▶ **PROBLEM TO SOLVE**:
What is needed is an exact copy of the lines from the one containing "finishes the script." to the one containing "return thick(loft(rows_), 0.006)", both lines included, and no other lines.

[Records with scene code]

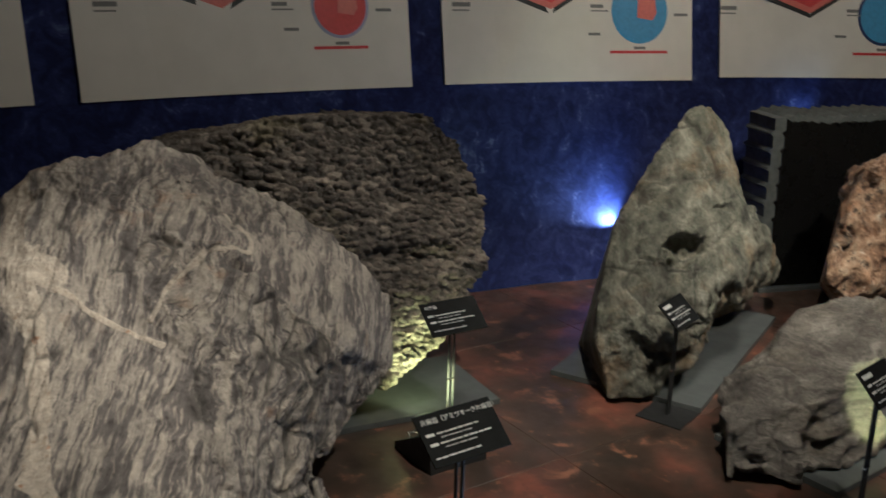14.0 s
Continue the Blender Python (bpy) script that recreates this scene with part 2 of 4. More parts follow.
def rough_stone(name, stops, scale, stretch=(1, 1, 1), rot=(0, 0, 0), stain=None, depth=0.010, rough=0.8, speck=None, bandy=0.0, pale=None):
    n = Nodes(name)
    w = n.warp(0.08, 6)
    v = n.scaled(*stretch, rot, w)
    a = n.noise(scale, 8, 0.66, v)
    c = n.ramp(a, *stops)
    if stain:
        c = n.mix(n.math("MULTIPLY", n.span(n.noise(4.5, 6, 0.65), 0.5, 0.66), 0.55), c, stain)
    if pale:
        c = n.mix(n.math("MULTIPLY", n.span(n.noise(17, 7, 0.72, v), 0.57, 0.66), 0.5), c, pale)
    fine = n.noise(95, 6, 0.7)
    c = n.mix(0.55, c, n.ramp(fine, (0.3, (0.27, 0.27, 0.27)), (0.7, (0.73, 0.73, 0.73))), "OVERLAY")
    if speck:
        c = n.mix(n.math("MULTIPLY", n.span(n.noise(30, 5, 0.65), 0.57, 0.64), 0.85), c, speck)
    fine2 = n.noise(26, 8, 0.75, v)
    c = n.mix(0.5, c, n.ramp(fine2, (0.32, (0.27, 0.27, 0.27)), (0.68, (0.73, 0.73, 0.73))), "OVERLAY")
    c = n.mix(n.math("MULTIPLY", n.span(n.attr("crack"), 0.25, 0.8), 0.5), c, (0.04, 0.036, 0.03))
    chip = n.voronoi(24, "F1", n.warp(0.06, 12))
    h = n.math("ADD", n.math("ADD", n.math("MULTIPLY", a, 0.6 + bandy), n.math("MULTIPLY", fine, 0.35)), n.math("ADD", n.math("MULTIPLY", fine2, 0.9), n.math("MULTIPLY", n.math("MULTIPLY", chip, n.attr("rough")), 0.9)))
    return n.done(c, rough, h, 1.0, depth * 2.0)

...

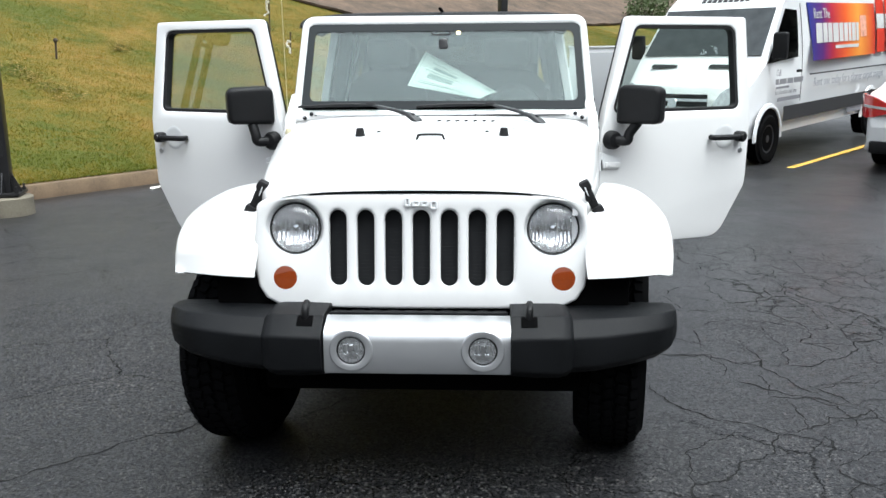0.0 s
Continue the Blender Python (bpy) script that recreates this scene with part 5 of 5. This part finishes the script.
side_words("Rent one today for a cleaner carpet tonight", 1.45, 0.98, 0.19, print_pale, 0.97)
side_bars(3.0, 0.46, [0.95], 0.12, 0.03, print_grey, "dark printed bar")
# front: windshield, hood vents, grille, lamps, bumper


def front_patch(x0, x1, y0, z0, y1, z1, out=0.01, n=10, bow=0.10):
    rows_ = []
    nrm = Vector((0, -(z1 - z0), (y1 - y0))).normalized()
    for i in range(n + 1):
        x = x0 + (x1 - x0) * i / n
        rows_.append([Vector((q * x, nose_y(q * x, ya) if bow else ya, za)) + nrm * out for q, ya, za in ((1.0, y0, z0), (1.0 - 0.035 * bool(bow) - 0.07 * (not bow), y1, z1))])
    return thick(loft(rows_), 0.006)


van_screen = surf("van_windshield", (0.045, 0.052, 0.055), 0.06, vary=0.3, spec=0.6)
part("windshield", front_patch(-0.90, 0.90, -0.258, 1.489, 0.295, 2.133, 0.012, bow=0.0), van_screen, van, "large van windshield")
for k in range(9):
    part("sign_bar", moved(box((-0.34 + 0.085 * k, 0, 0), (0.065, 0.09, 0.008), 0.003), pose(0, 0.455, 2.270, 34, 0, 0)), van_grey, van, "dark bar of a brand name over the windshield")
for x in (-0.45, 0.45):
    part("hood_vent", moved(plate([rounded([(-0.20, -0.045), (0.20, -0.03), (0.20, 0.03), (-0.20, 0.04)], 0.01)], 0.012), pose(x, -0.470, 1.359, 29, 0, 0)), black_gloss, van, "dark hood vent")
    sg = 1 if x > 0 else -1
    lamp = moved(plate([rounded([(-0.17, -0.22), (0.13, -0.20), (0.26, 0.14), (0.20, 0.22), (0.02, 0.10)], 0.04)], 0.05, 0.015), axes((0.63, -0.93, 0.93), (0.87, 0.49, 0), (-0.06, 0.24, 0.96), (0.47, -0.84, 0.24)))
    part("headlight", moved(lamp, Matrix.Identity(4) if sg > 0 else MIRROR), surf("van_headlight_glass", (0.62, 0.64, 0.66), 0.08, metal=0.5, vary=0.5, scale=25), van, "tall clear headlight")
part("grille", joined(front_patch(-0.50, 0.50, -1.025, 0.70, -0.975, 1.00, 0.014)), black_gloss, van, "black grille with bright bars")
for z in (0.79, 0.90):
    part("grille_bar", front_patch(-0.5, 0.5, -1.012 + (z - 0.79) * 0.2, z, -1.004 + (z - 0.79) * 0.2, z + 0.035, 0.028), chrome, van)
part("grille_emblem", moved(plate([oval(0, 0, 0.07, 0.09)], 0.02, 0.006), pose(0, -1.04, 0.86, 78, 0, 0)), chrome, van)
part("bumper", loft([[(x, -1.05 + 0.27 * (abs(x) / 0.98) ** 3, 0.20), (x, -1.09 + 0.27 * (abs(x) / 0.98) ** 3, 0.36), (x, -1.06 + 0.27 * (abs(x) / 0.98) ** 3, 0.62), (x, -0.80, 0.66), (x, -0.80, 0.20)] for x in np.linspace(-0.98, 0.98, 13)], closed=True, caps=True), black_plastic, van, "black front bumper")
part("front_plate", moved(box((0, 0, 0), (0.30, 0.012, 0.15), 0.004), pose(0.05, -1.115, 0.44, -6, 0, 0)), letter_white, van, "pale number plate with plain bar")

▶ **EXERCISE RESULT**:
Continue the Blender Python (bpy) script that recreates this scene with part 5 of 5. This part finishes the script.
side_words("Rent one today for a cleaner carpet tonight", 1.45, 0.98, 0.19, print_pale, 0.97)
side_bars(3.0, 0.46, [0.95], 0.12, 0.03, print_grey, "dark printed bar")
# front: windshield, hood vents, grille, lamps, bumper


def front_patch(x0, x1, y0, z0, y1, z1, out=0.01, n=10, bow=0.10):
    rows_ = []
    nrm = Vector((0, -(z1 - z0), (y1 - y0))).normalized()
    for i in range(n + 1):
        x = x0 + (x1 - x0) * i / n
        rows_.append([Vector((q * x, nose_y(q * x, ya) if bow else ya, za)) + nrm * out for q, ya, za in ((1.0, y0, z0), (1.0 - 0.035 * bool(bow) - 0.07 * (not bow), y1, z1))])
    return thick(loft(rows_), 0.006)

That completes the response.